The minute we ask that question, out come the obvious answers. Chief among them is that if we say No to an Indigenous Voice in the Constitution, we can hardly argue that it’s fair for non-Indigenous Australians to have a voice in their polity. We may well remove the possibility of a right for everyone to make representations on decisions that affect them. If it’s not fair for First Nations people to have that right, then it’s not fair for the rest of us either. And at a point in the development of democracy where, as a machine, it works more to exclude the voices of all but those who can buy governments (such as corporations and their lobbyists with their parliament house passes), that’s a really dangerous precedent to create. In this regard, a No vote means we all lose. We create a basis that potentially could exclude us all from the agency we need in democracy.

But that is not the end of the loss. Just as the Brexit vote did for Britain, the impact of a No vote on the Voice will extend to losses in Australia’s bargaining power globally in building trade agreements necessary for a sustainable domestic economy. Our stocks of soft power and influence will be diminished, if only because the world will perceive that we have rejected the equality of people of a certain race. This will signal to other countries, particularly those of the global south, that Australia is not a party that can be trusted as a trading partner. If we do not respect the equal rights of our own citizens, how can we be relied upon to respect theirs in any agreement we might seek with them?

Then there is the risk we take by declaring ourselves a nation prepared to continue making decisions based on race rather than harmonised relationships with all peoples. And since we live in a region of the world that is not predominantly white, that will push Australia into an isolated enclave with less capacity to form good relationships with neighbours and therefore less capacity to prevent military conflict. In any detached and pragmatic assessment of whether possible gains from a No vote will outweigh the losses, locking ourselves into the position of an isolated outpost or pariah should give us all pause.

When it all boils down, there is really only one thing Australians are being asked in this referendum. Do we want to form a democratic union of equals? In answering this it must be understood that the current Constitution does not acknowledge the right of First Nations to a voice in decisions that affect them. It doesn’t recognise them at all. As such it cannot provide for a union, let alone one of equals. Nor could a merely symbolic recognition – that is, one without a guaranteed Voice – create political equality in the democracy. A No vote now will mean the loss of the possibility of such a union for a very long time.

That loss may not be a problem for some. But in consideration of the aggregate of all these losses it may be easier to attend to the lessons of the Brexit vote and the “Bregret” that has now settled on the UK. That scale of regret needn’t happen here if Australians vote to begin the task of forming a union of equals, recognising that with a No vote there is much to lose and really nothing to be gained.

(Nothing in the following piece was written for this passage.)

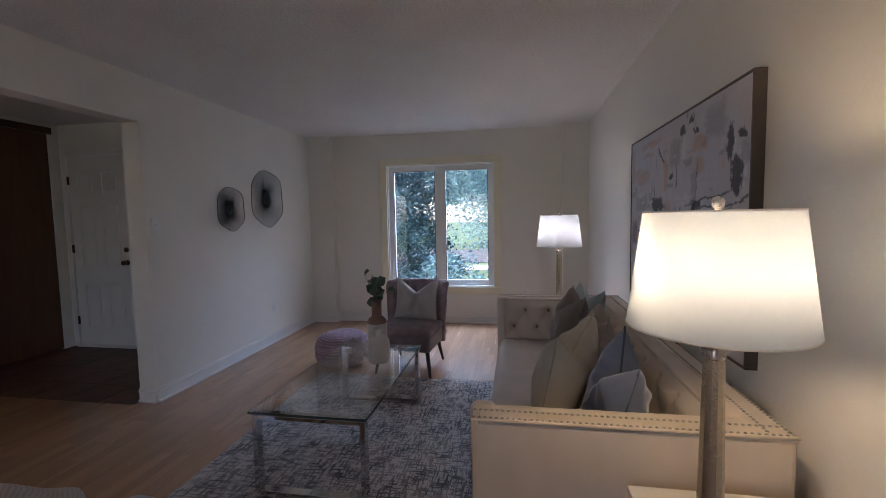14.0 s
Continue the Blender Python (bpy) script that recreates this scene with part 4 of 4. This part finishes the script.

After all, what does anyone gain with a No vote other than a sense that Indigenous persons should not have the right to a voice because there is a fear it may somehow, someday, be heard above all others, despite the remoteness of that possibility in a democracy? In all probability that sort of gain amounts to zero. Conversely what might we all gain from a Yes vote? Just for starters – the possibility of a union of equals, which is surely what we all came together for when we first formed the Commonwealth of Australia.